Texas 34th: Hispanic-heavy seat on the border and the Gulf that the Democrats lost in a special (i.e. by) election. If they can’t get it back, it’s a sign their bloc Hispanic vote is collapsing.
California 27th: the “inland empire”, the vast ‘burbs behind LA, should be Democrat. But this is ground zero for high rent, crime, inflation, everything. How far it swings behind its Republican incumbent will test whether the Dems blue wall in California cities is coming down.
State governors
New York: former Republican congressman Lee Zeldin may cruise to victory, on the basis of persistent fears of rising crime. Murder is up 30%; other crimes are down. But they can be massaged. Rupert Murdoch’s New York Post has turned itself into a Zeldin flyer, issued daily.
Wisconsin: if Democrat Tony Evers loses, Republicans may have a clean sweep of the state — and lock that down forever, using a controlled Supreme Court.

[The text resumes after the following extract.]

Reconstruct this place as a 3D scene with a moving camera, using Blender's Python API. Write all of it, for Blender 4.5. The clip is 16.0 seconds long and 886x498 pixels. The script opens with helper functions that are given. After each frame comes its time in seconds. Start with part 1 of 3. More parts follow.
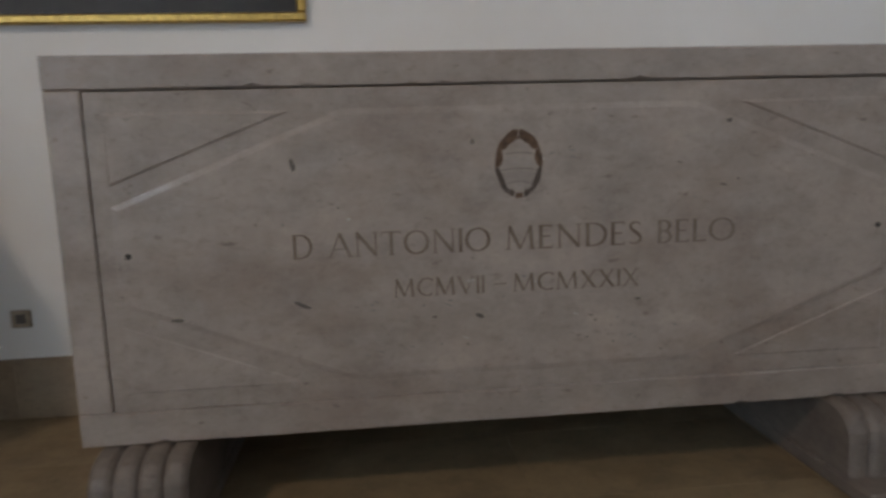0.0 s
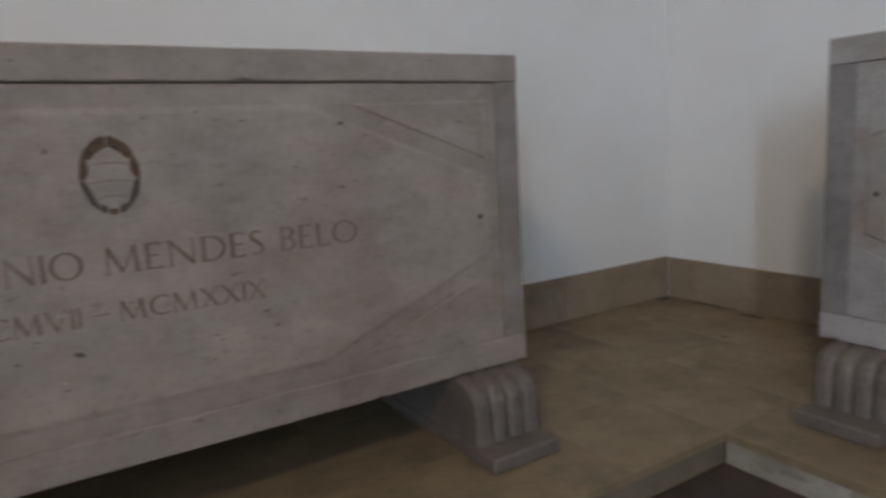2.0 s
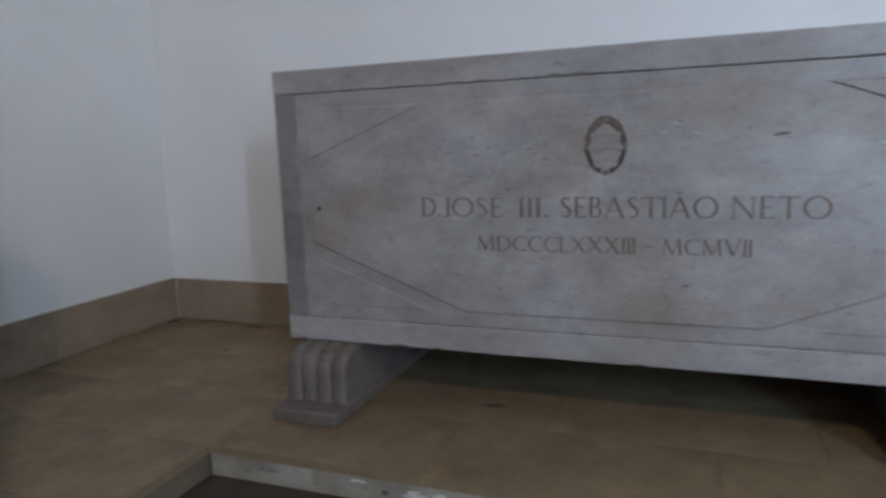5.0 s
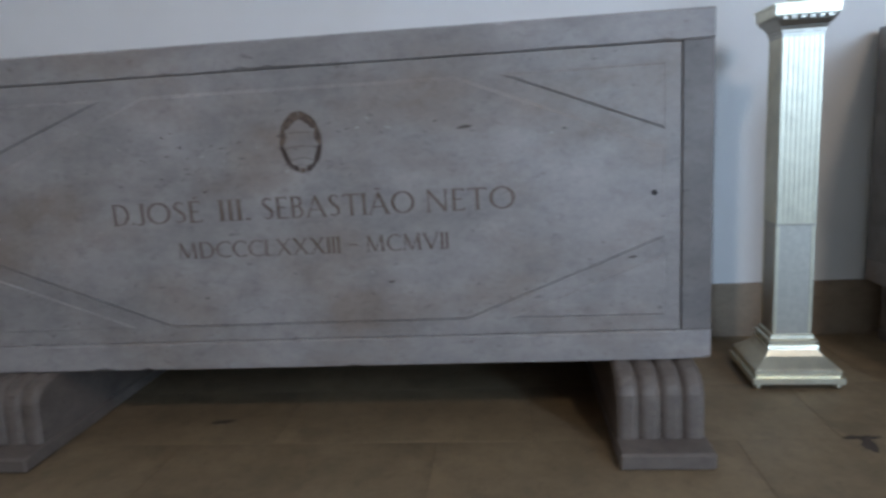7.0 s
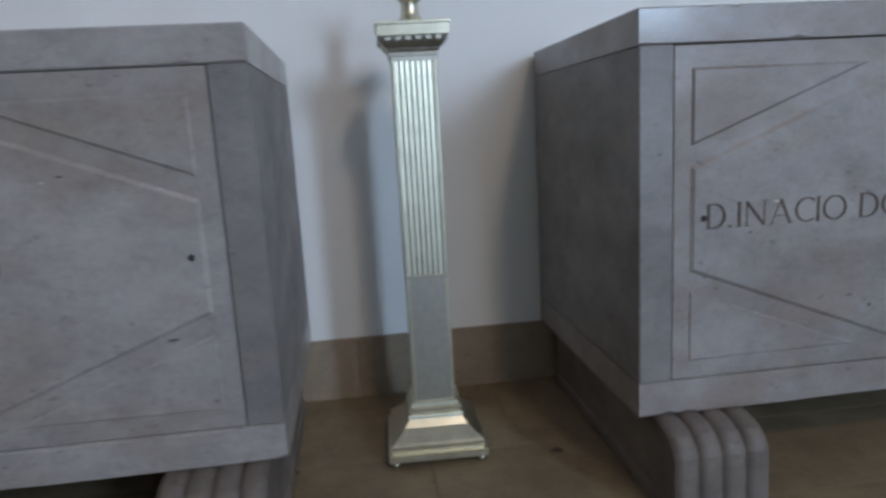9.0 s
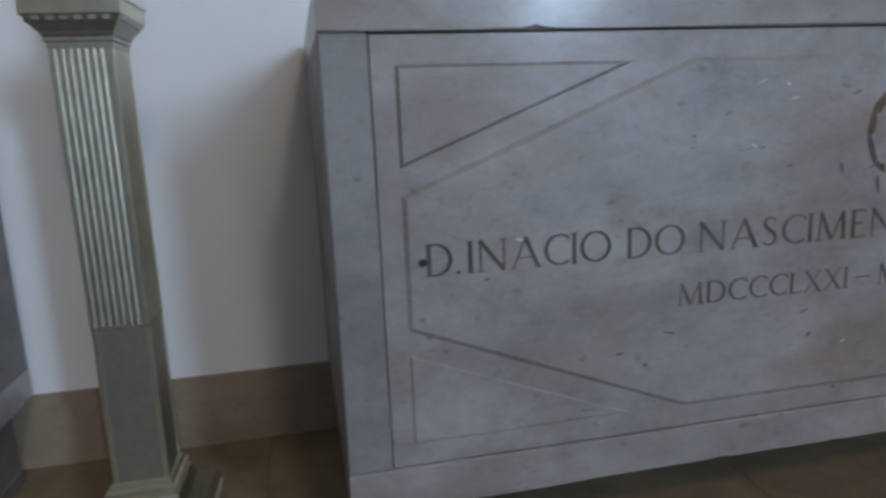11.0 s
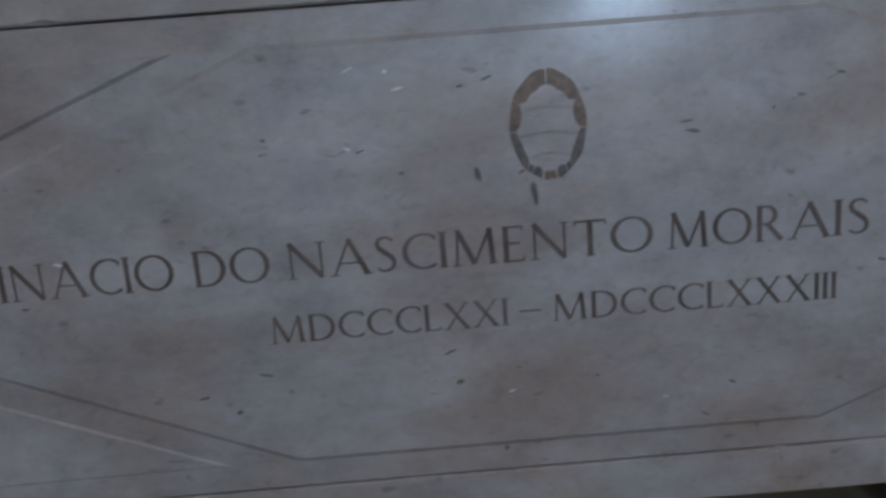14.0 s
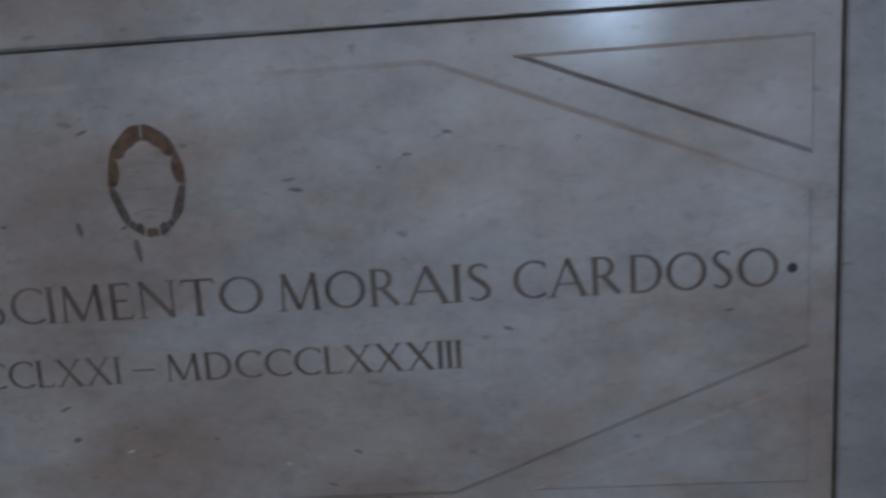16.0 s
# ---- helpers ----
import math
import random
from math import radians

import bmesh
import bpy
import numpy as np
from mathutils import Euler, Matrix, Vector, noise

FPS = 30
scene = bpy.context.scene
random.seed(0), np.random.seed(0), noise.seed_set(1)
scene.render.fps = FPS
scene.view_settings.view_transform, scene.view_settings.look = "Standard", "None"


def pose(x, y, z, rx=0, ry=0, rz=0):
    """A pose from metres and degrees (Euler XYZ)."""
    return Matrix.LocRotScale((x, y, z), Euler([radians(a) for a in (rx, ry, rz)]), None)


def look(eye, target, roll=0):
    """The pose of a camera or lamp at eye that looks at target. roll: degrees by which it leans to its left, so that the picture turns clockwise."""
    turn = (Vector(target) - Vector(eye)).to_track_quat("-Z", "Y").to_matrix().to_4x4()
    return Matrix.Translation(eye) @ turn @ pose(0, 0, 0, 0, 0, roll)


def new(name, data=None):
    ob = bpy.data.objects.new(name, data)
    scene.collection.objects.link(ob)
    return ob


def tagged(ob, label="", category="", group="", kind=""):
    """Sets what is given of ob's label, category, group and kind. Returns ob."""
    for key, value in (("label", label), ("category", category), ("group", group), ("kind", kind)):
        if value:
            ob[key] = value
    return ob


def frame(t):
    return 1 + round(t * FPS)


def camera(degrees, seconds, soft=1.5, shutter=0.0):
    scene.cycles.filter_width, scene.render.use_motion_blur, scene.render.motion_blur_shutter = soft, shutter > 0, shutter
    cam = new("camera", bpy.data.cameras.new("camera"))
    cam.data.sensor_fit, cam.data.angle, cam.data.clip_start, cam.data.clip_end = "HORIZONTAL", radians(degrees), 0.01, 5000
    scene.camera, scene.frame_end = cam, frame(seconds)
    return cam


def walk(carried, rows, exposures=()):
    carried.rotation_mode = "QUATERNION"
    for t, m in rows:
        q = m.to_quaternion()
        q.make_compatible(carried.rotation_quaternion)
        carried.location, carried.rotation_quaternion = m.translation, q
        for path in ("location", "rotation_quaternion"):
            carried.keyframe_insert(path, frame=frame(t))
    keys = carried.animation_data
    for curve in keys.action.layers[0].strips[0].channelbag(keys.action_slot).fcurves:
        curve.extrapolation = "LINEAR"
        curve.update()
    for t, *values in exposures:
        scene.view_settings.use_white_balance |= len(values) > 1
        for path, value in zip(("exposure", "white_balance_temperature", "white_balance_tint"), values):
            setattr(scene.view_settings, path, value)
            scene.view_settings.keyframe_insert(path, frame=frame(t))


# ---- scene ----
cam = camera(67.4, 16.0, 3.0, 0.5)
PATH = [
    (0, (0.04, -0.057, 1.504), (0.235, 1.912, 1.212), -1.7),
    (0.5, (0.099, -0.045, 1.503), (0.436, 1.904, 1.208), -2.0),
    (1, (0.167, -0.029, 1.501), (0.675, 1.882, 1.198), -2.4),
    (1.5, (0.231, -0.015, 1.502), (0.978, 1.814, 1.189), -2.6),
    (2, (0.3, -0.022, 1.497), (1.337, 1.658, 1.18), -3.2),
    (2.5, (0.378, -0.081, 1.496), (1.639, 1.44, 1.185), -2.8),
    (3, (0.435, -0.151, 1.504), (1.833, 1.245, 1.195), -2.3),
    (3.5, (0.425, -0.14, 1.501), (1.978, 1.083, 1.203), -2.1),
    (4, (0.46, -0.213, 1.497), (2.125, 0.855, 1.204), -2.0),
    (4.5, (0.46, -0.228, 1.485), (2.229, 0.658, 1.19), -1.8),
    (5, (0.483, -0.299, 1.481), (2.33, 0.399, 1.164), -2.0),
    (5.2, (0.499, -0.338, 1.469), (2.369, 0.3, 1.155), -2.1),
    (7.3, (0.774, -0.889, 1.485), (2.734, -0.711, 1.100), -3.3),
    (7.5, (0.838, -1.007, 1.508), (2.791, -0.845, 1.11), -3.2),
    (8, (0.988, -1.191, 1.517), (2.949, -1.244, 1.13), -3.2),
    (8.5, (1.101, -1.426, 1.515), (3.051, -1.658, 1.136), -3.2),
    (9, (1.224, -1.696, 1.522), (3.175, -1.937, 1.157), -3.2),
    (9.5, (1.334, -1.898, 1.517), (3.281, -2.165, 1.146), -3.1),
    (10, (1.495, -2.116, 1.529), (3.432, -2.449, 1.159), -2.6),
    (10.2, (1.538, -2.185, 1.541), (3.47, -2.55, 1.176), -2.3),
    (12.3, (1.651, -2.898, 1.459), (3.547, -3.337, 1.001), -3.2),
    (12.5, (1.666, -2.971, 1.443), (3.558, -3.415, 0.971), -3.3),
    (13, (1.703, -3.2, 1.437), (3.604, -3.603, 0.962), -4.2),
    (13.5, (1.7, -3.461, 1.432), (3.637, -3.678, 0.986), -5.3),
    (14, (1.713, -3.717, 1.457), (3.681, -3.742, 1.102), -4.5),
    (14.5, (1.746, -3.908, 1.449), (3.719, -3.902, 1.124), -3.8),
    (15, (1.797, -4.156, 1.439), (3.776, -4.138, 1.149), -2.8),
    (15.5, (1.801, -4.367, 1.431), (3.781, -4.317, 1.151), -4.1),
    (16, (1.78, -4.602, 1.468), (3.757, -4.506, 1.182), -3.6),
]
walk(cam, [(t, look(eye, target, roll)) for t, eye, target, roll in PATH],
     [(0, -0.25, 7050, 10), (1.5, -0.18, 6900, 10), (3.5, -0.05, 6420, 10), (5.2, -0.18, 6200, 10), (7.5, -0.33, 6200, 10), (9.5, -0.50, 6350, 10), (12.3, -0.68, 6280, 10), (16, -0.88, 6250, 10)])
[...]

Kansas: the Democrats won the mansion after doctrinaire libertarian Sam Brownback screwed up the state’s finances so badly, even southern Midwesterners noted.
Oklahoma: deepest red Oklahoma is under challenge from Democrat Joy Hofmeister, whose brilliant strategy is to have been a former Republican.
Oregon: formerly safe left Democrat has a centrist Democrat independent who’s tired of the Portland crazy, splitting the vote, letting the GOP in.
Arizona: Kari Lake, Trump in cowboy heels, is not the only election-denier up for governor. But she’s the one who’ll win in a key swing state.
Ballot measures
Kentucky has a hard-fought amendment to effectively ban abortions. Its defeat would be significant. So would the defeat of California’s pro-abortion amendment. Five states have marijuana legalisation in various forms, Nevada and others may try preferential voting. A full selection is here.
Overview: the Dems can only lose five House seats. They’ll lose 15 at least. They can’t lose any Senate seats — it’s on 50-50. Eyes down for a full house. Fire up the mojo wire.